▶ **INSTRUCTION**
Look through the lines and report how many include the word "part", giving nothing but the number.

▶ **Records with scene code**
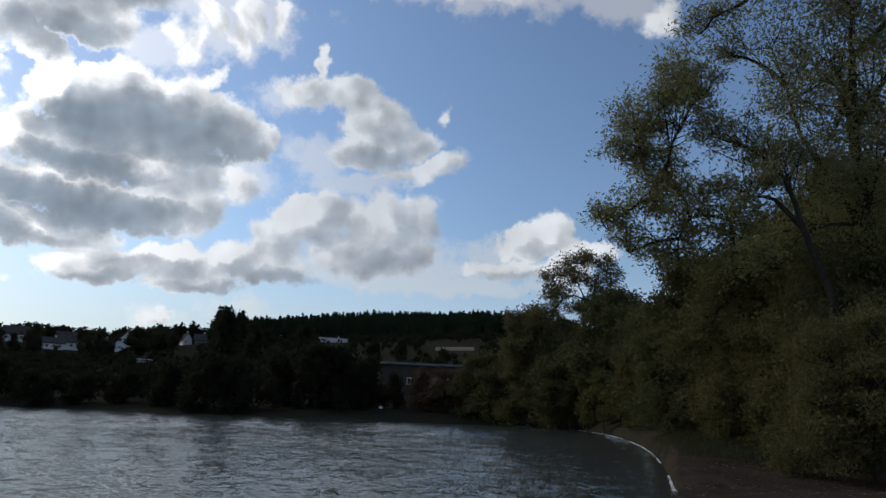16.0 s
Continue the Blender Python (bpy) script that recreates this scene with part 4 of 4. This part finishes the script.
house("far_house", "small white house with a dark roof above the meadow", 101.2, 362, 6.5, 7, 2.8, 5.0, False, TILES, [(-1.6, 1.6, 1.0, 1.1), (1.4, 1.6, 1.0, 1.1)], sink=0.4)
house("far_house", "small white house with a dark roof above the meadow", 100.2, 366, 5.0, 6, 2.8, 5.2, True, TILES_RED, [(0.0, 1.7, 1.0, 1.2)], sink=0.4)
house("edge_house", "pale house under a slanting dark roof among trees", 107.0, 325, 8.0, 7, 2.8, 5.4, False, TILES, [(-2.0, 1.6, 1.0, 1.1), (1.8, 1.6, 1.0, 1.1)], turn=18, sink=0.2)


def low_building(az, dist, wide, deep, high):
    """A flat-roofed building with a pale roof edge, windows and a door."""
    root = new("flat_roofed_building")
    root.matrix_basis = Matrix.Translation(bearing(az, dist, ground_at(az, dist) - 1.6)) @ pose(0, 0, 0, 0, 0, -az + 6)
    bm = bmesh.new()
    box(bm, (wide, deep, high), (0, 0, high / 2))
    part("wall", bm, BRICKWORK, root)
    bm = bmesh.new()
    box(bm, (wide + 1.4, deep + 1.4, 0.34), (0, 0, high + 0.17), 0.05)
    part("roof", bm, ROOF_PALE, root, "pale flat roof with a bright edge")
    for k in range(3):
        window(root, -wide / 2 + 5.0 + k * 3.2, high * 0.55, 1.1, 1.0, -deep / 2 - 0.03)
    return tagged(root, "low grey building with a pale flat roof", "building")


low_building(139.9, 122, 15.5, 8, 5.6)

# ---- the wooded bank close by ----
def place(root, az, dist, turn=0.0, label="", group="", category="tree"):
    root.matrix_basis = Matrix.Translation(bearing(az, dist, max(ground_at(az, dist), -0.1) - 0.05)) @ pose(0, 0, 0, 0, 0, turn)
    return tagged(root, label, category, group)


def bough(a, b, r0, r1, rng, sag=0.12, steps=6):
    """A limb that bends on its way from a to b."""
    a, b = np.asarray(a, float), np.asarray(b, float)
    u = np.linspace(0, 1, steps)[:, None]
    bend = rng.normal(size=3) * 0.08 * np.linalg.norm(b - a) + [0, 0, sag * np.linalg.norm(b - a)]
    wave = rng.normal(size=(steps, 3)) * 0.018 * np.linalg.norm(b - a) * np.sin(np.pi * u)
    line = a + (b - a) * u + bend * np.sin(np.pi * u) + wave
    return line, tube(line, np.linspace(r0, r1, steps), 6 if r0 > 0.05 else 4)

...

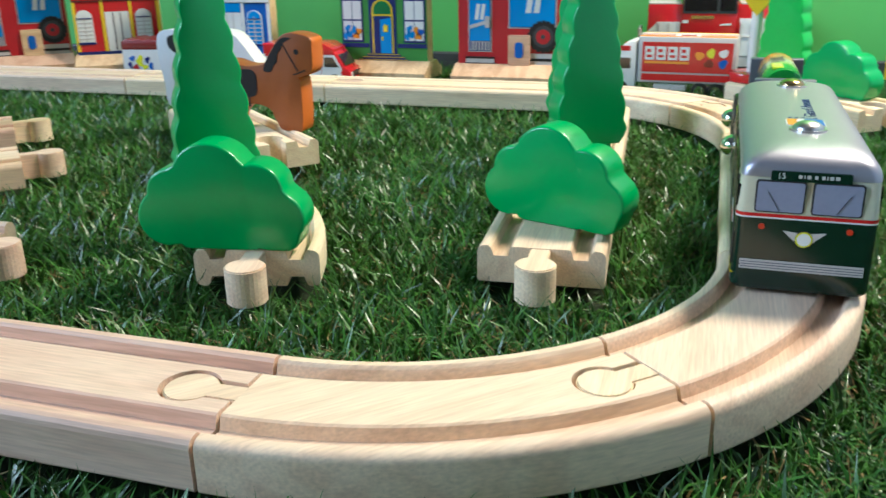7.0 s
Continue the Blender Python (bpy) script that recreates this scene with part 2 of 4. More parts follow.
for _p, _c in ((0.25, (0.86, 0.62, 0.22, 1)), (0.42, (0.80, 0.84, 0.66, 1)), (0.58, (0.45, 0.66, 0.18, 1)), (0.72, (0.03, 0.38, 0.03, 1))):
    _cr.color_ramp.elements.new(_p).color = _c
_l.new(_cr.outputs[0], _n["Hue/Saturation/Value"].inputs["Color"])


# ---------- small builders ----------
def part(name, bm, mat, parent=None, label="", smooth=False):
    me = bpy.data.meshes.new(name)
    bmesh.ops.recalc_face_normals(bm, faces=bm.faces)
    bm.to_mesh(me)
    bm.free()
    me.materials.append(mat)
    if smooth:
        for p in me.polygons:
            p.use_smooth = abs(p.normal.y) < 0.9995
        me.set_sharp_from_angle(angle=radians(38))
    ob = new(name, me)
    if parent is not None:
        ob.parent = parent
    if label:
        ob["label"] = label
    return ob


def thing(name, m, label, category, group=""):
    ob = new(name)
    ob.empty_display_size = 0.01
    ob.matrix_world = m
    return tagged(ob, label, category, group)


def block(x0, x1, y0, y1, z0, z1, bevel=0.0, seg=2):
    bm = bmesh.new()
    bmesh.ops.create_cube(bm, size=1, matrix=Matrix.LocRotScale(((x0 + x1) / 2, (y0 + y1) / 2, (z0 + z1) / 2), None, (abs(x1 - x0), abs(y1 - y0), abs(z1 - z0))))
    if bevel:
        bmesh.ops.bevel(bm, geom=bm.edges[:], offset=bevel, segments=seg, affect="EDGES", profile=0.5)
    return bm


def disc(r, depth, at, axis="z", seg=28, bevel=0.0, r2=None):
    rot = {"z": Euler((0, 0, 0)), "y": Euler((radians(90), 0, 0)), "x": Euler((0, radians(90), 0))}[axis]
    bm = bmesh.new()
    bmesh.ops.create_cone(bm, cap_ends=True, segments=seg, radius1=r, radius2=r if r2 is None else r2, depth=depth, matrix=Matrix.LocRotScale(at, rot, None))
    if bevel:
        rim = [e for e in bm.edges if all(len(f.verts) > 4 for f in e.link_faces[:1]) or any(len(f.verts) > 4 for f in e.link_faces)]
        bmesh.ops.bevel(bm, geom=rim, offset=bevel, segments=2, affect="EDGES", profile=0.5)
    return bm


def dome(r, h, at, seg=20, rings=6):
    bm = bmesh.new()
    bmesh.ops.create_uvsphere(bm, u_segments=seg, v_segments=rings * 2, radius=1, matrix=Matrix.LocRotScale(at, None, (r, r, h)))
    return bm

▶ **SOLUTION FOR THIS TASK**
5